Late last month Tiny Times – a film that sparked controversy in China (see WiC202) – made its way to the United States. But the movie, which steamrollered its competition back home, made little impression with American audiences, taking only $15,000 at the box office in its first week.
That’s perhaps not surprising as two other of the most recent Chinese blockbusters – So Young and Lost in Thailand – also bombed overseas. The two films, which took about Rm2 billion ($326.6 million) in China between them, managed to collect only $67,000 in the US, for example.
Chinese films appear to be making little headway internationally. A survey published by Beijing Normal University found that only 75 domestic productions were sold overseas last year, generating rights fees and ticket sales of $172.8 million. That figure represents a sharp decline from 2011 and 2010, which saw revenues of $329.4 million and $574 million, respectively.
“The question is, will the Chinese film industry evolve the way Hong Kong’s did, with a focus on exports, or more like India, where the country is so large and the tastes so specific that it’s a completely in-country industry?” asks Jonathan Wolf, managing director of the American Film Market.
Describing the export of Chinese films as “lacklustre”, Huang Huilin, spokesperson for the Beijing Normal University survey, added that the trend is “worrying”. The underwhelming performance of Chinese films abroad is partly due to an underdeveloped marketing and sales structures, Huang said. But there are also “serious flaws” in the translation of film titles and the provision of adequate subtitles.
There may be more important reasons for the underperformance. Moviegoing has become more mainstream in China thanks to a frenzy of cinema construction. That’s boosted takings for films like So Young and Lost in Thailand but the financial results may flatter their cinematic quality.
Indeed, most attribute the less-than-successful run of Chinese films in the overseas market to a lack of creativity in China’s filmmaking. “International audiences have long been familiar with the Chinese kung-fu genre, but over time that genre becomes fatigued. It is no longer fresh and new, so naturally the appeal of that weakens. Unless directors start innovating, it will likely be difficult for films to achieve similar takings to that grossed by Zhang Yimou’s Hero in 2002,” comments Southern Entertainment Weekly.

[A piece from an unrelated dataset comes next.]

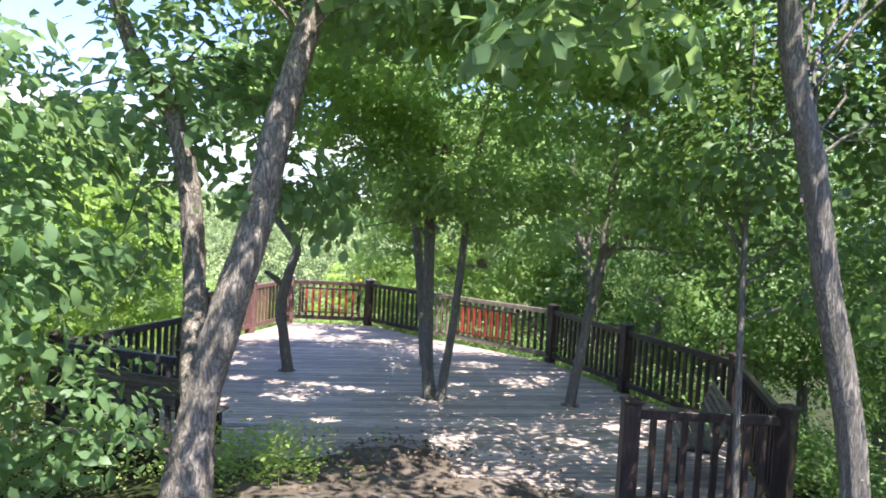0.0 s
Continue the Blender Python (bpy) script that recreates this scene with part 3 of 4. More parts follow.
def build_bay(a, b, mat, label, frame_span=None, mats=None, red=None):
    """One railing section between two posts: rails, balusters, and in some a red inner frame."""
    p, q = Vector((*POST[a], 0)), Vector((*POST[b], 0))
    run = q - p
    length, turn = run.length, math.atan2(run.y, run.x)
    mid = (p + q) / 2
    top = thing("railing_section", (mid.x, mid.y, 0.1), label, "railing", "railing sections round the deck")
    clear = length - POST_W * 0.9
    one_box("top_rail", (mid.x, mid.y, RAIL_TOP - 0.045), (clear, 0.075, 0.09), mat, top, turn)
    one_box("bottom_rail", (mid.x, mid.y, 0.15), (clear, 0.07, 0.09), mat, top, turn)
    n = max(4, round(clear / 0.157) - 1)
    u = run.normalized()
    shared = part("baluster", box(bmesh.new(), (0, 0, 0), (0.058, 0.045, 0.757), 0, 0.004), None, top)
    shared.data.materials.append(None)
    for i in range(n):
        s = (i + 1) / (n + 1)
        at = p + u * (POST_W * 0.45 + clear * s)
        ob = shared if i == 0 else new("baluster", shared.data)
        ob.parent = top
        ob.matrix_basis = Matrix.Translation(at + Vector((0, 0, 0.572)) - top.location) @ Matrix.Rotation(turn, 4, "Z")
        ob.material_slots[0].link = "OBJECT"
        ob.material_slots[0].material = mats(s) if mats else mat
    if frame_span:
        f0, f1 = frame_span
        inward = Vector((CENTRE.x - mid.x, CENTRE.y - mid.y, 0)).normalized()
        side = u.cross(Vector((0, 0, 1)))
        side = side if side.dot(inward) > 0 else -side
        c = p + run * ((f0 + f1) / 2)
        w = length * (f1 - f0)
        # a dark frame set in the section, which carries its red bottom rail and slats
        tint = red or M_RED
        bm = box(bmesh.new(), (0, 0, 0.285), (w, 0.05, 0.045), 0, 0.004)
        for x in (-w / 2, w / 2):
            box(bm, (x, 0, 0), (0.05, 0.048, 0.615), 0, 0.004)
        holder = part("inner_frame", bm, M_FENCE, top, "dark slim inner frame")
        holder.matrix_basis = Matrix.Translation(c + side * 0.03 + Vector((0, 0, 0.57)) - top.location) @ Matrix.Rotation(turn, 4, "Z")
        part("bottom_bar", box(bmesh.new(), (0, 0, -0.285), (w - 0.05, 0.04, 0.034), 0, 0.004), M_MAROON, holder, "dull red bar")
        lean = side.dot(Vector((-math.sin(turn), math.cos(turn), 0)))
        slat_mesh = None
        for i in range(n):
            along = POST_W * 0.45 + clear * (i + 1) / (n + 1)
            if (f0 + 0.02) * length < along < (f1 - 0.02) * length:
                if slat_mesh is None:
                    slat = part("red_slat", box(bmesh.new(), (0, 0, 0), (0.066, 0.02, 0.565), 0, 0.003), tint, holder, "red painted slat")
                    slat_mesh = slat.data
                else:
                    slat = finish(new("red_slat", slat_mesh), None, holder, "red painted slat")
                slat.matrix_basis = Matrix.Translation((along - length * (f0 + f1) / 2, 0.016 * lean, -0.018))
    return top


build_bay("C", "D", M_BROWN, "brown wooden railing section with a red slatted inner frame", (0.16, 0.86))
# light and dark balusters stand for sun and shade on one paint
build_bay("B", "C", M_PINK, "faded red-brown wooden railing section, balusters coloured as sunlit and shaded", mats=lambda s: M_PINK if s < 0.45 or s > 0.8 else M_FENCE)
# balusters nearer A are darkened in colour for shade, the rest coloured sunlit
build_bay("A", "B", M_PINK, "brown wooden railing section, coloured shaded at one half and sunlit pink at the other", mats=lambda s: M_BLUE if s < 0.5 else M_PINK)
build_bay("Z", "A", M_BLUE, "brown wooden railing section shade-darkened to slate, with a shade-dulled red inner frame", (0.2, 0.73), red=M_MAROON)
build_bay("X", "Z", M_BLUE, "brown wooden railing section shade-darkened to slate")
build_bay("Y", "X", M_BLUE, "brown wooden railing section shade-darkened to slate, by a bench")
build_bay("D", "D2", M_FENCE, "dark brown wooden railing section")
build_bay("D2", "E", M_BARE, "greyed bare-wood railing section with a bright red inner frame", (0.29, 0.76),
          mats=lambda s: M_BARE if s < 0.72 else M_FENCE)
build_bay("E", "F", M_FENCE, "dark brown wooden railing section")
build_bay("F", "G", M_FENCE, "dark brown wooden railing section")
build_bay("G", "H2", M_FENCE, "dark brown wooden railing section behind a bench")
build_bay("H1", "H2", M_FENCE, "dark brown wooden railing section beside the deck's entrance")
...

Can the director Wong Kar-Wai reverse the trend, and moreover with a slickly filmed kung-fu film? Industry observers say the only Chinese hit currently capable of crossing the international divide is The Grandmaster, an epic set to premiere in the US on August 30 (more than eight months after it was first screened in China).
The Weinstein Company, which secured the distribution rights to the film in the US, is not leaving anything to chance. The American version of the film was specially edited for its audience, cutting scenes that dwell too much on the Chinese historical background. The edit, which has Wong’s approval, adds explanatory titles, character names and even some different footage. Ancillary characters are eliminated. Subtitles, too, are tweaked to help with streamlining the plot.
The result is is a shorter film. The Asian version of The Grandmaster is 130 minutes long, while the US cut is down to a tighter 108 minutes. “The US version is more straightforward and linear. The Chinese audience is more interested in experiencing the history. In the US, it’s more about the story,” says Wong. “Instead of doing a short version, I wanted to do a new version. I wanted to tell the story in a different way.”
“In my opinion, I like the American one. It’s clearer. Easier for foreigners,” echoes lead actress Zhang Ziyi, who was in the US last week to promote the film.
Hopefully the American audiences will agree.